__Task description__: Report the count of lines below in which the string "radians" occurs; include nothing else.

— begin —

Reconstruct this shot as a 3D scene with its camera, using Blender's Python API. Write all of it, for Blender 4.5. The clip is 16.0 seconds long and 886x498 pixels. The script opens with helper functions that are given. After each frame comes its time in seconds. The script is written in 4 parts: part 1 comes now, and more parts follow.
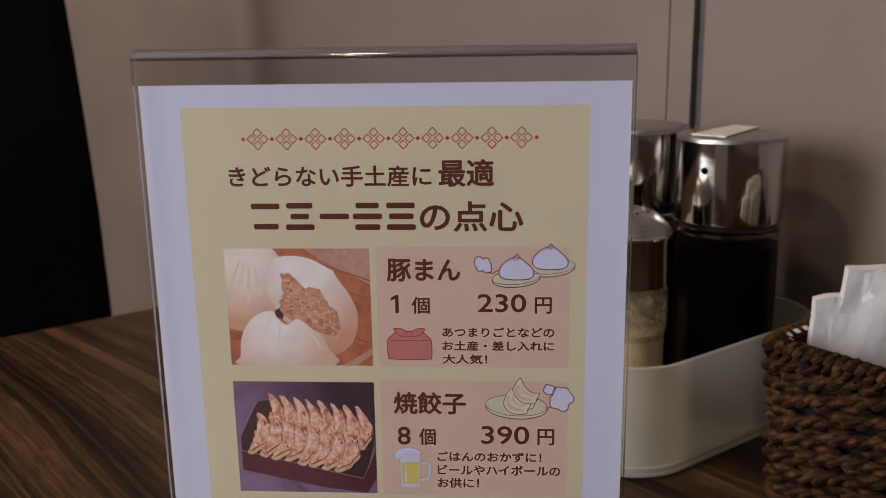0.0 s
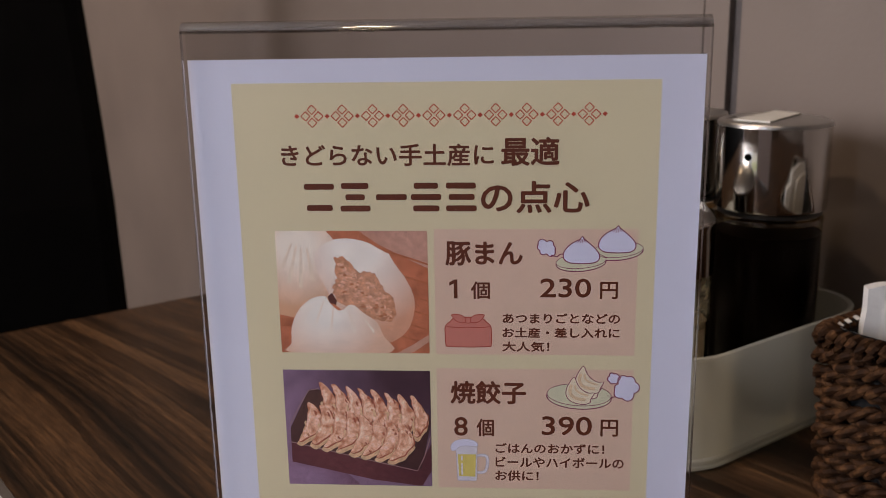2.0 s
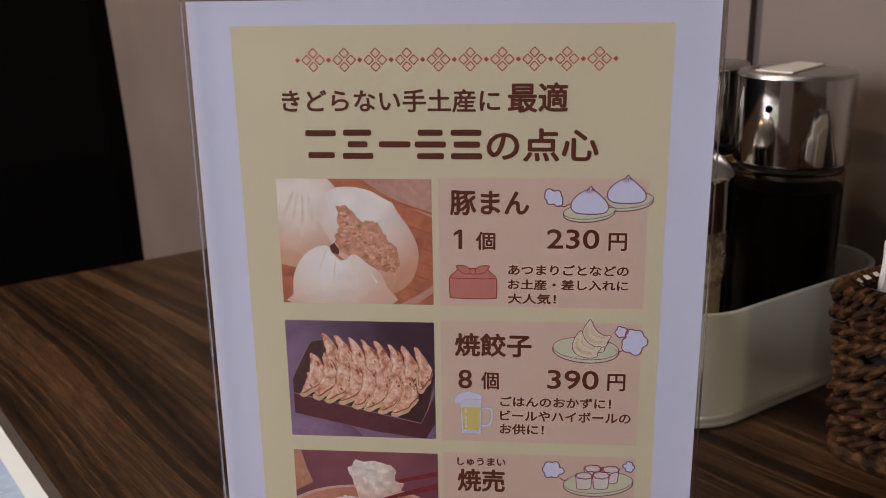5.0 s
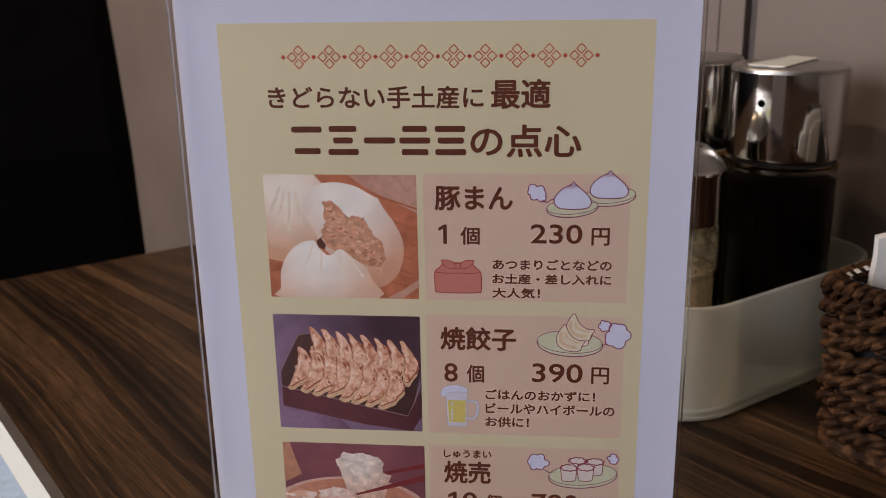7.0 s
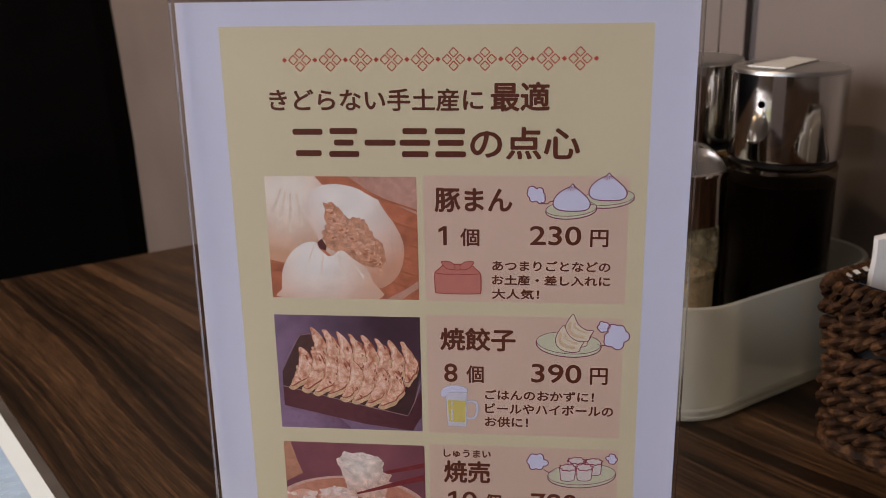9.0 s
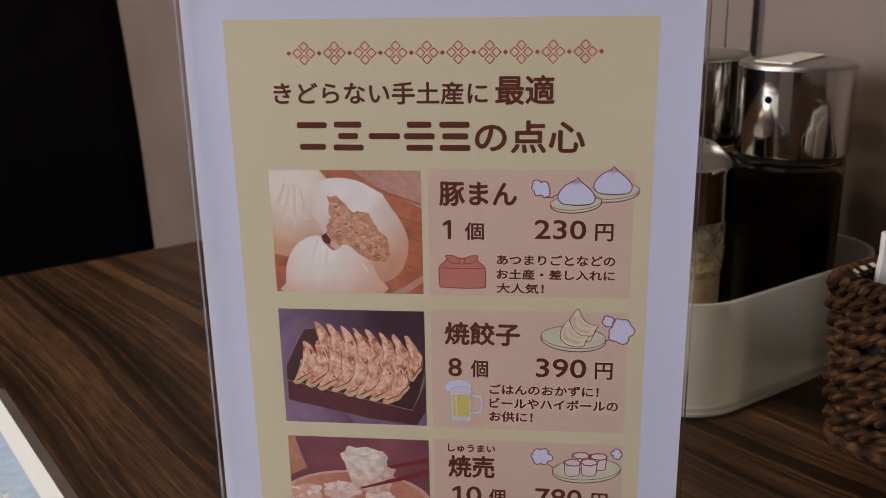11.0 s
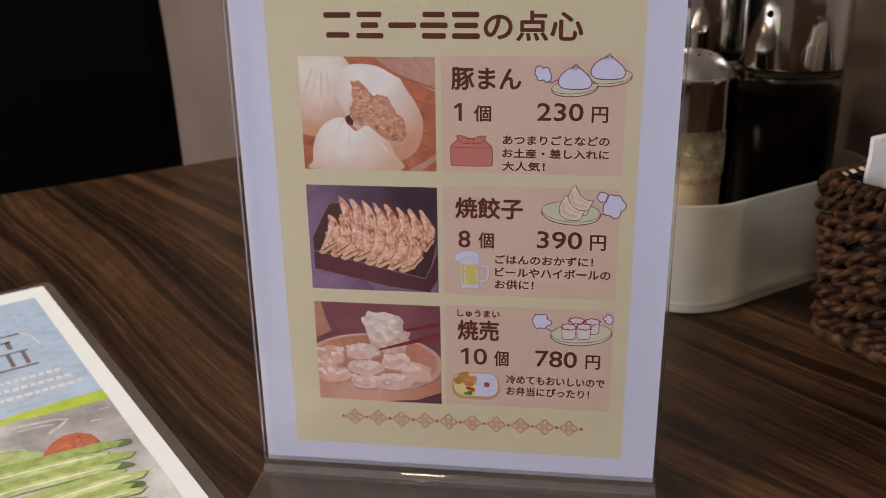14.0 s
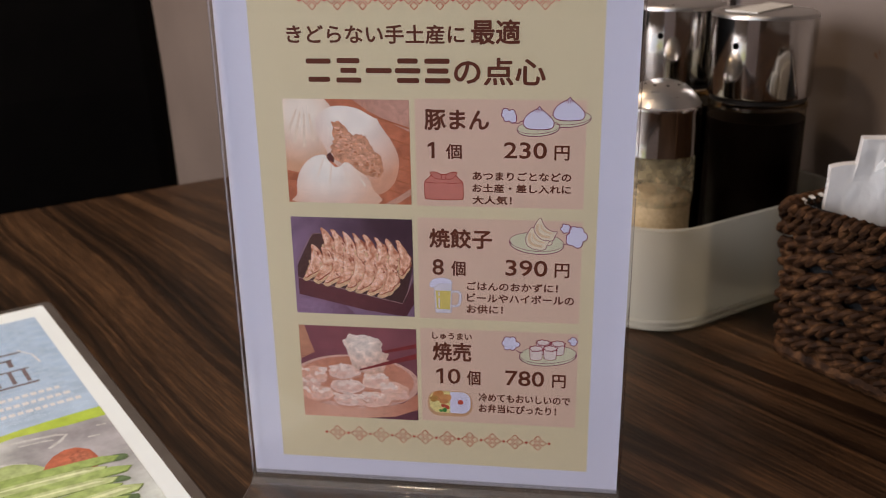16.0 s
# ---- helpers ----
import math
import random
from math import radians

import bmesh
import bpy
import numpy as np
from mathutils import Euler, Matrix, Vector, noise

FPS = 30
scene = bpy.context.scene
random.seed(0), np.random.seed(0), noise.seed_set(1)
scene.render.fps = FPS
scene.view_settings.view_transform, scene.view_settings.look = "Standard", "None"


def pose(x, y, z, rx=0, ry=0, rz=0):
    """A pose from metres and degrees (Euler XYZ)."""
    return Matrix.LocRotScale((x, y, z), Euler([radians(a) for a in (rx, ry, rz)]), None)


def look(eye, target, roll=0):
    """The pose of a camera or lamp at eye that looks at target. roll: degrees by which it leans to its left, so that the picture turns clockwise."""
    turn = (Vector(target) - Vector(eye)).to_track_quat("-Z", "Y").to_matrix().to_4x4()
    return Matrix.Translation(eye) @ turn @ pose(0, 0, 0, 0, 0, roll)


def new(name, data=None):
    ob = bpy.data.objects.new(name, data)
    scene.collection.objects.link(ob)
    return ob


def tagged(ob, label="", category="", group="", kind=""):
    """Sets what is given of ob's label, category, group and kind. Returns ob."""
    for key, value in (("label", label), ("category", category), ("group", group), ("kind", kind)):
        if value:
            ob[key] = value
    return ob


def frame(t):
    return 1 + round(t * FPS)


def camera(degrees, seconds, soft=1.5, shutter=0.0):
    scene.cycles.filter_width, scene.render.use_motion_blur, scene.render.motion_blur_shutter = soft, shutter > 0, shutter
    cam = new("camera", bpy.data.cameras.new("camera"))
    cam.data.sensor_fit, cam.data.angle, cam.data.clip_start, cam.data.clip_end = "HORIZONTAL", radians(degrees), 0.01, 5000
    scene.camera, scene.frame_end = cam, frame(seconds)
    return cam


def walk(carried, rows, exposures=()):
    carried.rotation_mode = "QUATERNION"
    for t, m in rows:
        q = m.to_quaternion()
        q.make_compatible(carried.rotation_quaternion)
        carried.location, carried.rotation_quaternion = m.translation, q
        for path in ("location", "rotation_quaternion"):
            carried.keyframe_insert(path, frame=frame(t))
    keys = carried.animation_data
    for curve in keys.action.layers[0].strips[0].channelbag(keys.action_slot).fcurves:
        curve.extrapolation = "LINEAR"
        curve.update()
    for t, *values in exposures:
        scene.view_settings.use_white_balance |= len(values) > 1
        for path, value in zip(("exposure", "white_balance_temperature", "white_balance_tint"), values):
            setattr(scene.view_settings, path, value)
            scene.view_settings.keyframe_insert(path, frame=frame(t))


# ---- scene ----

— end —

__Full output__: 3